Keeping 'super' schools secure

We will be left vulnerable and unable to protect our basic entitlements if we have no right to arbitration.

Along with the massive growth in new housing estates in the western suburbs has come a new model of ‘super’ schools.

These schools, such as John XXIII Primary/St Mark’s Catholic College campus in Stanhope Gardens and St Luke’s Catholic College in Marsden Park, cater for all age groups, preschool to Year 12, on one campus.

John XXIII/St Mark’s has about 1600 students and nearly 200 staff. Teachers at these schools have the opportunity to move between secondary and primary teaching.

The new ways of working at these schools, under the Diocese of Parramatta, create challenges for the IEU. The Union wants to ensure all members have their rights and entitlements protected.

For instance, the early childhood teachers that work on this campus are not being paid at the same rate as their primary and secondary colleagues. IEU is encouraging all early childhood teachers to join the Union so it can negotiate a better deal for them.

It’s also important the school’s members support the campaign to make sure the employer cannot stop the Union accessing the Fair Work Commission to arbitrate a matter.

One way the Union has to get its message across in the new ‘super schools’ is to have good reps on board. John XXIII/St Mark’s is lucky to have two such reps.

Primary Rep Robert Matulewicz has been with the school about 10 years and was formerly the secondary IEU rep, as he has taught at both levels.

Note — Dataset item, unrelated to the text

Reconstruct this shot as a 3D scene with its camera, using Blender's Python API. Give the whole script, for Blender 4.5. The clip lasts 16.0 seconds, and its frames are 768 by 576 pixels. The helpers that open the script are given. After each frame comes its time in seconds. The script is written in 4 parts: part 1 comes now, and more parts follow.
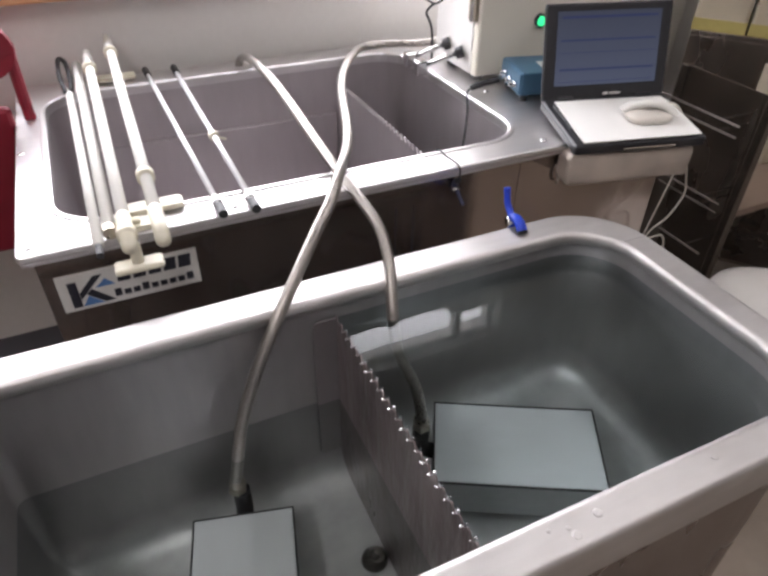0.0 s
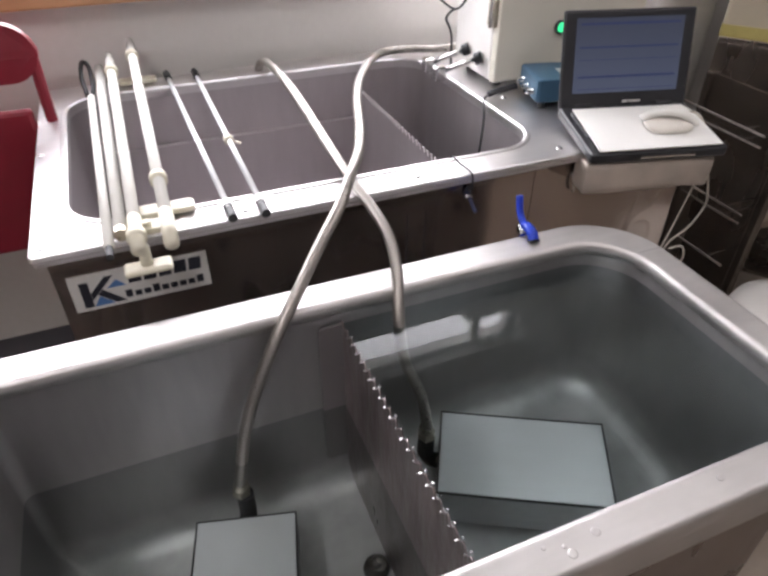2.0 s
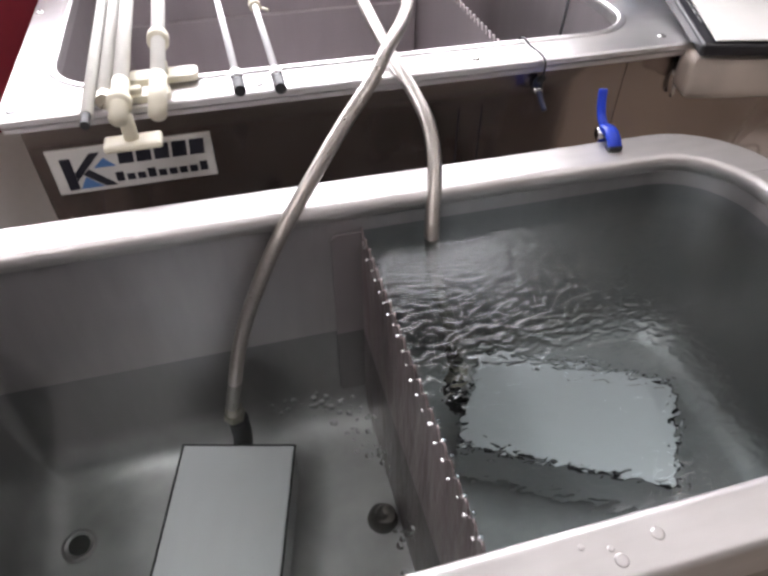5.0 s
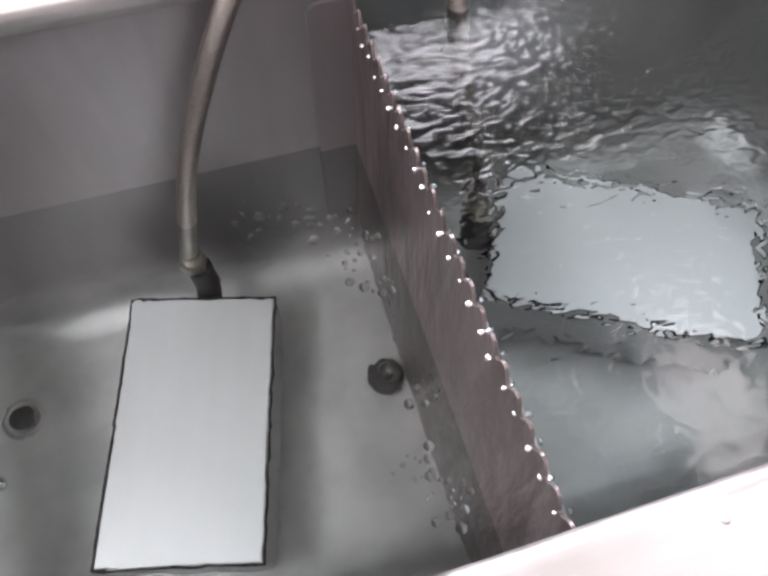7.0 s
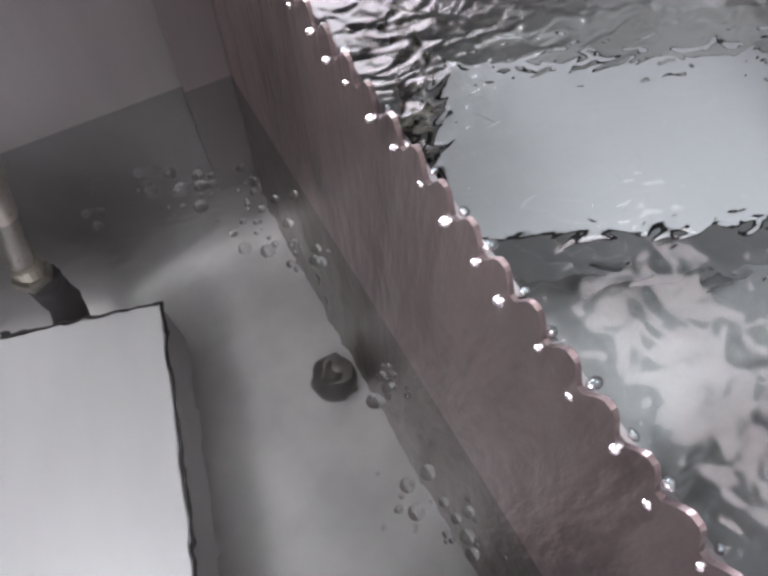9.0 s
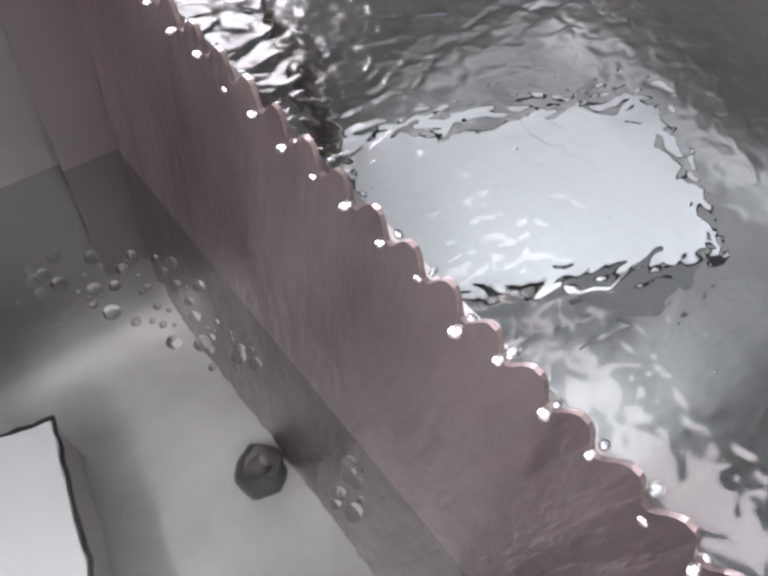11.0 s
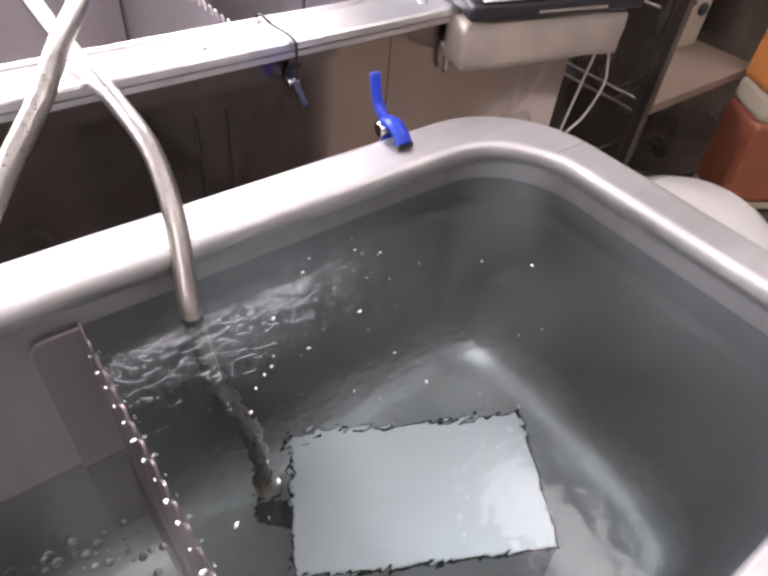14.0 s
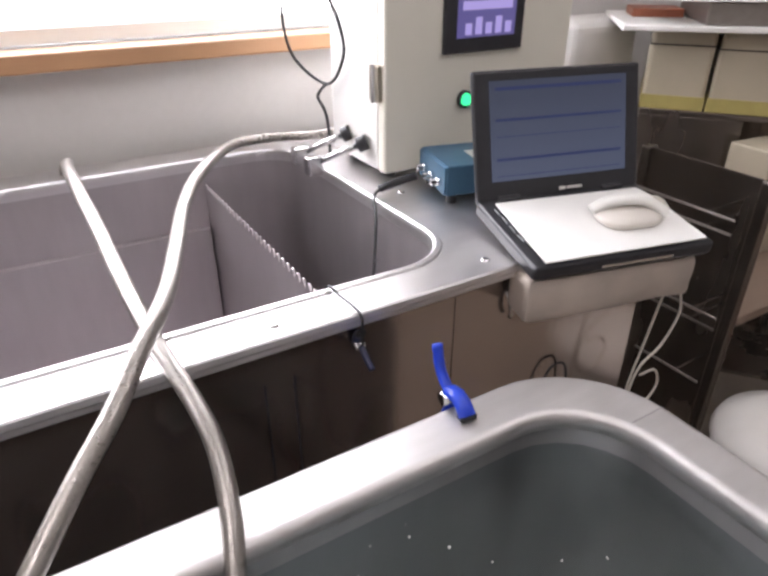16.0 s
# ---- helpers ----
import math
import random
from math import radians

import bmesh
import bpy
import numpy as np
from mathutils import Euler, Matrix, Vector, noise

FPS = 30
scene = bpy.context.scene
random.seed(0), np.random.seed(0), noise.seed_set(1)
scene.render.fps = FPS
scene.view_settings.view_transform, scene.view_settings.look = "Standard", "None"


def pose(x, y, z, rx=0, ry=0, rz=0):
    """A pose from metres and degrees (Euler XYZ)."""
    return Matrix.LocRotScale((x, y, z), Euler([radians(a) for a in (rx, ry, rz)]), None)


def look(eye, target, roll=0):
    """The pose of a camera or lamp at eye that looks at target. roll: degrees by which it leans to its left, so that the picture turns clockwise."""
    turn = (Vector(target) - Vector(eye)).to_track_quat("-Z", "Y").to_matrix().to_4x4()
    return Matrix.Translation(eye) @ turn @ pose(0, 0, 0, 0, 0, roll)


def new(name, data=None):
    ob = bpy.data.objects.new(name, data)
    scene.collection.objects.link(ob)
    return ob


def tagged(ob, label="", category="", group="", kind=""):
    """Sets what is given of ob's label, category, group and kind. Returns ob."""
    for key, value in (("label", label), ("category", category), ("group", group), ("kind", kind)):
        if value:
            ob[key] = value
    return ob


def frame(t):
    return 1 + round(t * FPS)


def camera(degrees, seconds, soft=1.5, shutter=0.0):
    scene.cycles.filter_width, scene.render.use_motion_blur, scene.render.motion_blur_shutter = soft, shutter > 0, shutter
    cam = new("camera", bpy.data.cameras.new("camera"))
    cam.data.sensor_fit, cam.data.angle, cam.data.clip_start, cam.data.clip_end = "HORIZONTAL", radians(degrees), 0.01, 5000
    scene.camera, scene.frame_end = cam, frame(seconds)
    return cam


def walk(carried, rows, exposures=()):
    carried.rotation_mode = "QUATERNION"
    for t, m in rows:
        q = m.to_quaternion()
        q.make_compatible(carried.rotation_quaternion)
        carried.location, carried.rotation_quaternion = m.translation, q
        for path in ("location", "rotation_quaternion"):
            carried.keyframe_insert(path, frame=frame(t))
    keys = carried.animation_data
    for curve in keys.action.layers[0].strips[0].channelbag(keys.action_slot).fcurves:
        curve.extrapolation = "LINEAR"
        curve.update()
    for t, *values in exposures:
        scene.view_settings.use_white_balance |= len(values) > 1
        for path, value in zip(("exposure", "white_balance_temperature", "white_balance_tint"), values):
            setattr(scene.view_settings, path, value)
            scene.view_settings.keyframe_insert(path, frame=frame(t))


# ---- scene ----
cam = camera(63.3, 16.0, soft=3.0)
PATH = [
    (0, (-0.223, -0.204, 1.368), (0.459, 1.227, 0.149), 0.9),
    (0.5, (-0.212, -0.202, 1.369), (0.462, 1.24, 0.157), 1.0),
    (1, (-0.204, -0.205, 1.37), (0.45, 1.248, 0.16), 1.3),
    (1.5, (-0.201, -0.206, 1.37), (0.43, 1.256, 0.16), 0.8),
    (2, (-0.198, -0.208, 1.37), (0.414, 1.261, 0.158), 0.4),
    (2.5, (-0.197, -0.207, 1.366), (0.406, 1.265, 0.155), 0.4),
    (3, (-0.188, -0.206, 1.364), (0.406, 1.265, 0.147), 0.2),
    (5.5, (-0.108, -0.081, 1.203), (0.218, 1.209, -0.29), 0.3),
    (6, (-0.104, -0.038, 1.162), (0.198, 1.093, -0.459), 0.1),
    (6.5, (-0.104, 0.002, 1.144), (0.199, 0.973, -0.578), 0.5),
    (7, (-0.099, 0.025, 1.121), (0.196, 0.898, -0.654), 2.0),
    (7.5, (-0.069, 0.038, 1.085), (0.196, 0.818, -0.738), 5.6),
    (8, (-0.069, 0.049, 1.037), (0.156, 0.772, -0.814), 1.1),
    (8.5, (-0.079, 0.055, 0.998), (0.269, 0.871, -0.795), 2.1),
    (8.7, (-0.079, 0.06, 0.986), (0.327, 0.877, -0.793), 1.7),
    (10.8, (-0.0937, 0.118, 0.9538), (0.7827, 0.7585, -0.726), 15.8),
    (11, (-0.093, 0.119, 0.956), (0.799, 0.767, -0.712), 15.7),
    (11.5, (-0.091, 0.119, 0.9644), (0.8284, 0.7706, -0.6865), 16.1),
    (12, (-0.086, 0.119, 0.986), (0.904, 0.78, -0.621), 17.0),
    (12.5, (-0.0602, 0.1138, 1.0415), (0.8907, 0.8461, -0.5584), 14.1),
    (13, (-0.049, 0.06, 1.063), (0.968, 1.043, -0.351), 7.6),
    (13.2, (-0.04, 0.046, 1.084), (0.957, 1.075, -0.311), 6.8),
    (13.5, (-0.034, 0.059, 1.121), (0.953, 1.053, -0.306), 7.4),
    (13.8, (-0.033, 0.06, 1.138), (0.958, 1.135, -0.23), 6.9),
    (14, (-0.03, 0.053, 1.166), (0.926, 1.133, -0.22), 6.5),
    (14.5, (-0.011, 0.085, 1.197), (0.894, 1.27, -0.135), 4.7),
    (15, (0.008, 0.092, 1.217), (0.901, 1.414, 0.01), 2.3),
    (15.5, (0.015, 0.097, 1.235), (0.906, 1.513, 0.14), 1.3),
    (16, (0.02, 0.098, 1.244), (0.923, 1.592, 0.268), 0.0),
]
walk(cam, [(t, look(eye, target, roll)) for t, eye, target, roll in PATH],
     exposures=[(0, -0.25, 6420, 12), (3, -0.25, 6420, 12), (5.5, -0.05, 6430, 13), (6.2, 0.25, 6430, 13), (7, 0.45, 6430, 16), (8.5, 0.42, 6430, 20), (11, 0.92, 6430, 19), (12, 0.88, 6430, 19), (13.5, 0.52, 6420, 19), (14.5, 0.34, 6420, 17), (15.2, 0.08, 6400, 15), (16, -0.05, 6390, 13)])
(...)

“It definitely makes you grow as a teacher and understand that teaching is not about a year group, it’s about forming relationships and understanding your students,” Robert said.

Robert became the rep about four years ago because he has a strong sense of social justice and a belief in collective bargaining.

“People said I would be a good listener with an ability to help others solve problems, so they encouraged me to take the role.”

Robert said the Union needed the ability to go to the Fair Work Commission as an insurance against future difficulties.

“We may not have needed it so far, but I believe in the power of ‘yet’. We need it in our back pocket just in case.”

Tony Walsh has been the secondary rep for about two years and he draws on his background of 30 years project management experience as well as his 10 years teaching experience to help him in the role.

“It’s a critical job to have the Union backing. It’s just like putting on a seatbelt when you drive a car.”

Tony spoke eloquently at the school’s recent chapter meeting on the issue of arbitration.

“The Fair Work Commission is a fundamental right if we have a dispute with an employer,” Tony said.

“We have an umpire to go to and the Union is there to help us understand when we need to go to that umpire.

“Currently we don’t have the right to go to arbitration unless the employer agrees to it and that leaves us with a big hole.

“A positive effect of these negotiations is that they certainly reinforce the benefits of a good Union. Many new employees have recognised this and joined the already very strong membership.”

Tony said state schools and Catholic schools in both Victoria and Queensland have the right to arbitration.

“We will be left vulnerable and unable to protect our basic entitlements if we have no right to arbitration.”